EXERCISE TASK:
Each entry below must be repeated exactly, with pictures left out.

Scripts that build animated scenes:
--- Start ---

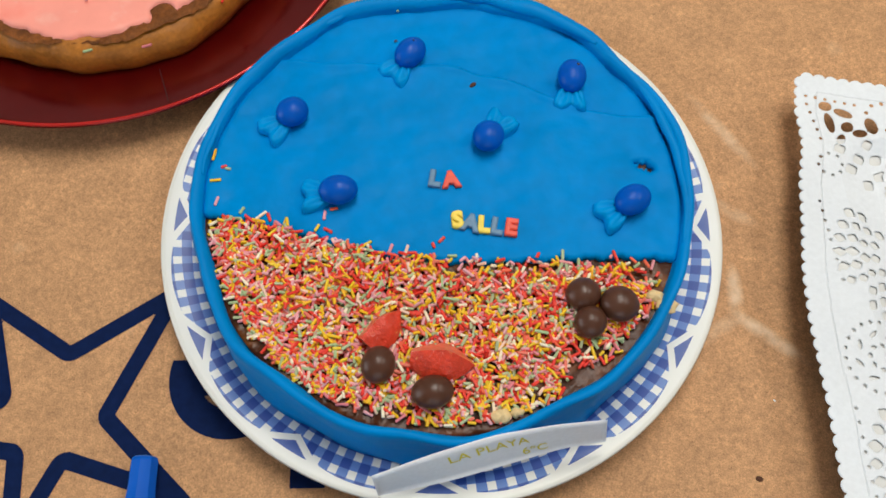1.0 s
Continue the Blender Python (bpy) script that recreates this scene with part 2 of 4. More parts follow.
PEN_YELLOW = shade("yellow_plastic", (0.90, 0.62, 0.006), 0.45, spec=0.3, vary=((80, 0.05),), bump=((300, 0.05, 0.001),))
PEN_BLACK = shade("black_plug", (0.012, 0.012, 0.014), 0.5)
PEN_PALE = shade("pale_blue_plug", (0.12, 0.26, 0.55), 0.4)
CRUMB = shade("brown_crumb", (0.085, 0.030, 0.014), 0.8, bump=((900, 0.8, 0.001),))
NAVY = shade("navy_icing", (0.008, 0.016, 0.075), 0.6, spec=0.15, vary=((60, 0.15),), bump=((80, 0.4, 0.003),))


def plate_glaze():
    """White china with a printed band of blue gingham, cut by blue fans with white borders."""
    m = shade("gingham_china", (0.78, 0.77, 0.72), 0.36, vary=((30, 0.02),), bump=(), coat=0.08, spec=0.35)
    nt = m.node_tree
    n, link = nt.nodes, nt.links.new

    def op(kind, a, b=0.0, c=0.0):
        x = n.new("ShaderNodeMath")
        x.operation = kind
        for i, v in enumerate((a, b, c)):
            if isinstance(v, (int, float)):
                x.inputs[i].default_value = v
            else:
                link(v, x.inputs[i])
        return x.outputs[0]

    sep = n.new("ShaderNodeSeparateXYZ")
    link(n.new("ShaderNodeTexCoord").outputs["Object"], sep.inputs[0])
    x, y = sep.outputs[0], sep.outputs[1]
    r = op("SQRT", op("ADD", op("MULTIPLY", x, x), op("MULTIPLY", y, y)))
    turn = op("ADD", op("DIVIDE", op("ARCTAN2", y, x), 2 * math.pi), 1.0)
    sector = op("SUBTRACT", op("FRACT", op("ADD", op("MULTIPLY", turn, FANS), FAN_SHIFT)), 0.5)
    side = op("MULTIPLY", op("ABSOLUTE", sector), 2 * math.pi * 0.138 / FANS)
    fan = op("MULTIPLY", op("LESS_THAN", side, op("MULTIPLY", op("SUBTRACT", r, 0.1362), 1.7)), op("LESS_THAN", r, 0.1420))
    border = op("LESS_THAN", side, op("ADD", op("MULTIPLY", op("SUBTRACT", r, 0.1330), 1.75), 0.0008))
    far = op("MAXIMUM", op("SUBTRACT", 1.0, op("DIVIDE", side, 0.036)), 0.0)
    band = op("LESS_THAN", r, op("SUBTRACT", 0.1436, op("MULTIPLY", op("MULTIPLY", far, far), 0.006)))
    su = op("GREATER_THAN", op("FRACT", op("MULTIPLY", turn, 92.0)), 0.45)
    sv = op("GREATER_THAN", op("FRACT", op("MULTIPLY", r, 1 / 0.0092)), 0.45)
    checks = op("MULTIPLY", op("ADD", su, sv), 0.5)
    checks = op("MULTIPLY", op("MULTIPLY", checks, band), op("SUBTRACT", 1.0, border))
    level = op("MAXIMUM", checks, op("MULTIPLY", fan, 0.92))
    ramp = n.new("ShaderNodeValToRGB")
    tones = ((0.0, (0.78, 0.77, 0.72)), (0.5, (0.105, 0.20, 0.50)), (1.0, (0.024, 0.065, 0.30)))
    ramp.color_ramp.elements.new(0.5)
    for e, (p, c) in zip(ramp.color_ramp.elements, tones):
        e.position, e.color = p, (*c, 1)
    link(level, ramp.inputs[0])
    link(ramp.outputs[0], n["Principled BSDF"].inputs["Base Color"])
    return m


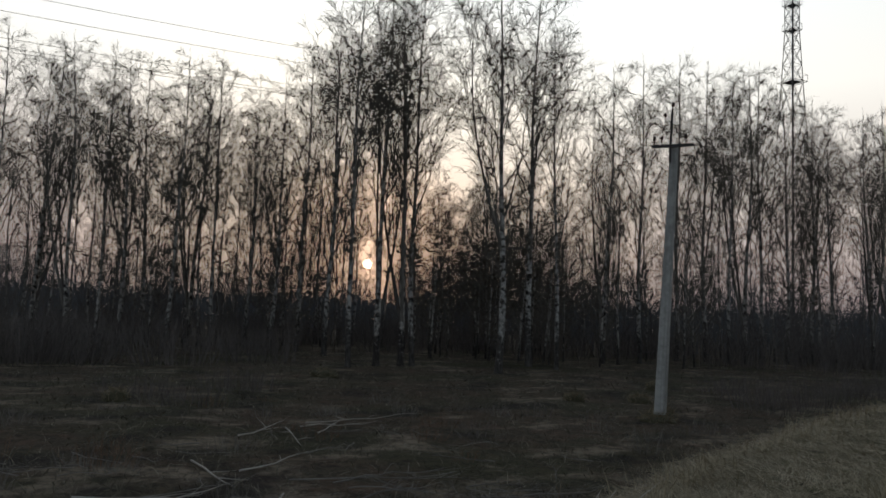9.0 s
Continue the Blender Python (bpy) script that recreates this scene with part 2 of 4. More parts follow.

--- End ---

WORKED SOLUTION:
1.0 s
Continue the Blender Python (bpy) script that recreates this scene with part 2 of 4. More parts follow.
PEN_YELLOW = shade("yellow_plastic", (0.90, 0.62, 0.006), 0.45, spec=0.3, vary=((80, 0.05),), bump=((300, 0.05, 0.001),))
PEN_BLACK = shade("black_plug", (0.012, 0.012, 0.014), 0.5)
PEN_PALE = shade("pale_blue_plug", (0.12, 0.26, 0.55), 0.4)
CRUMB = shade("brown_crumb", (0.085, 0.030, 0.014), 0.8, bump=((900, 0.8, 0.001),))
NAVY = shade("navy_icing", (0.008, 0.016, 0.075), 0.6, spec=0.15, vary=((60, 0.15),), bump=((80, 0.4, 0.003),))


def plate_glaze():
    """White china with a printed band of blue gingham, cut by blue fans with white borders."""
    m = shade("gingham_china", (0.78, 0.77, 0.72), 0.36, vary=((30, 0.02),), bump=(), coat=0.08, spec=0.35)
    nt = m.node_tree
    n, link = nt.nodes, nt.links.new

    def op(kind, a, b=0.0, c=0.0):
        x = n.new("ShaderNodeMath")
        x.operation = kind
        for i, v in enumerate((a, b, c)):
            if isinstance(v, (int, float)):
                x.inputs[i].default_value = v
            else:
                link(v, x.inputs[i])
        return x.outputs[0]

    sep = n.new("ShaderNodeSeparateXYZ")
    link(n.new("ShaderNodeTexCoord").outputs["Object"], sep.inputs[0])
    x, y = sep.outputs[0], sep.outputs[1]
    r = op("SQRT", op("ADD", op("MULTIPLY", x, x), op("MULTIPLY", y, y)))
    turn = op("ADD", op("DIVIDE", op("ARCTAN2", y, x), 2 * math.pi), 1.0)
    sector = op("SUBTRACT", op("FRACT", op("ADD", op("MULTIPLY", turn, FANS), FAN_SHIFT)), 0.5)
    side = op("MULTIPLY", op("ABSOLUTE", sector), 2 * math.pi * 0.138 / FANS)
    fan = op("MULTIPLY", op("LESS_THAN", side, op("MULTIPLY", op("SUBTRACT", r, 0.1362), 1.7)), op("LESS_THAN", r, 0.1420))
    border = op("LESS_THAN", side, op("ADD", op("MULTIPLY", op("SUBTRACT", r, 0.1330), 1.75), 0.0008))
    far = op("MAXIMUM", op("SUBTRACT", 1.0, op("DIVIDE", side, 0.036)), 0.0)
    band = op("LESS_THAN", r, op("SUBTRACT", 0.1436, op("MULTIPLY", op("MULTIPLY", far, far), 0.006)))
    su = op("GREATER_THAN", op("FRACT", op("MULTIPLY", turn, 92.0)), 0.45)
    sv = op("GREATER_THAN", op("FRACT", op("MULTIPLY", r, 1 / 0.0092)), 0.45)
    checks = op("MULTIPLY", op("ADD", su, sv), 0.5)
    checks = op("MULTIPLY", op("MULTIPLY", checks, band), op("SUBTRACT", 1.0, border))
    level = op("MAXIMUM", checks, op("MULTIPLY", fan, 0.92))
    ramp = n.new("ShaderNodeValToRGB")
    tones = ((0.0, (0.78, 0.77, 0.72)), (0.5, (0.105, 0.20, 0.50)), (1.0, (0.024, 0.065, 0.30)))
    ramp.color_ramp.elements.new(0.5)
    for e, (p, c) in zip(ramp.color_ramp.elements, tones):
        e.position, e.color = p, (*c, 1)
    link(level, ramp.inputs[0])
    link(ramp.outputs[0], n["Principled BSDF"].inputs["Base Color"])
    return m


9.0 s
Continue the Blender Python (bpy) script that recreates this scene with part 2 of 4. More parts follow.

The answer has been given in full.